#### Aim:
Find every line of the listing below where "part" appears, and copy it.

:: Dataset content ::

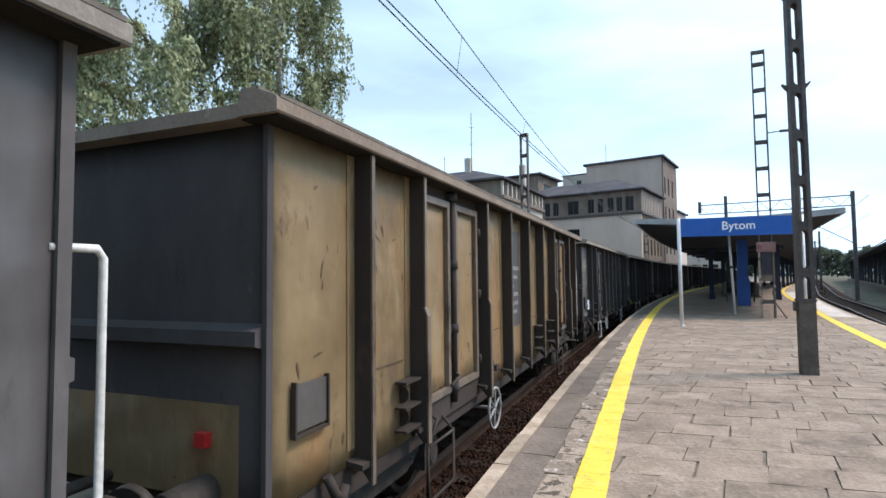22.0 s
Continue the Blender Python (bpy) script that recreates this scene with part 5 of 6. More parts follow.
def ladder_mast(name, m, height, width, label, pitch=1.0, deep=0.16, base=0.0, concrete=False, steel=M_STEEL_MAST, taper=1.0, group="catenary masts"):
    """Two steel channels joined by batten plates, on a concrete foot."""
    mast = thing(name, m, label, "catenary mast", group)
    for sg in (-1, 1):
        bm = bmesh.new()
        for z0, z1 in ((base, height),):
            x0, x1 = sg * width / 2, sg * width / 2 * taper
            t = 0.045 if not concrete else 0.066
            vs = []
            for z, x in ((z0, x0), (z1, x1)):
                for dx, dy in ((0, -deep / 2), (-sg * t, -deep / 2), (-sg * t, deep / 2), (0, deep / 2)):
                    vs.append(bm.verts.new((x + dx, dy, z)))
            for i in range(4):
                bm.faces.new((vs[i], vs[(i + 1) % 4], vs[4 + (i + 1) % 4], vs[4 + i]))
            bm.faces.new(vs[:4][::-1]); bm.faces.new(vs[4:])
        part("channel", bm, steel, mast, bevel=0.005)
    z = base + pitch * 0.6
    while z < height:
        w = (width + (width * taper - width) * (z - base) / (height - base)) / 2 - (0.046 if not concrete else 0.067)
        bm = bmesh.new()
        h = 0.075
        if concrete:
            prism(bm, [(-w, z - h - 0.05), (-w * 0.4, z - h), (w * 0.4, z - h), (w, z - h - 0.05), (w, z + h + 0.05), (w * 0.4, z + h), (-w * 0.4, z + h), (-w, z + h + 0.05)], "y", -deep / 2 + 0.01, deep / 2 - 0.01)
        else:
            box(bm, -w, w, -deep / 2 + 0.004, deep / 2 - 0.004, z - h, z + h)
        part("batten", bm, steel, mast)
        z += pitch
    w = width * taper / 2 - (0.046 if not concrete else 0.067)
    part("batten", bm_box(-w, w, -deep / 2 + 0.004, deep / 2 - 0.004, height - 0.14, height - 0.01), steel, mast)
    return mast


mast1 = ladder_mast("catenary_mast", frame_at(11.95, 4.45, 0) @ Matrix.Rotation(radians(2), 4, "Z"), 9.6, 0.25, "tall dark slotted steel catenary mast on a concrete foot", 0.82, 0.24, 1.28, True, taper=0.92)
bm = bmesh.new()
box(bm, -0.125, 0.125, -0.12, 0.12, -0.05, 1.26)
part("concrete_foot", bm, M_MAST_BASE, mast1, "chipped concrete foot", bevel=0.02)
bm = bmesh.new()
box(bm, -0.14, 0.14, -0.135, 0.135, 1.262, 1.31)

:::

#### Result of this exercise:
Continue the Blender Python (bpy) script that recreates this scene with part 5 of 6. More parts follow.
        part("channel", bm, steel, mast, bevel=0.005)
        part("batten", bm, steel, mast)
    part("batten", bm_box(-w, w, -deep / 2 + 0.004, deep / 2 - 0.004, height - 0.14, height - 0.01), steel, mast)
part("concrete_foot", bm, M_MAST_BASE, mast1, "chipped concrete foot", bevel=0.02)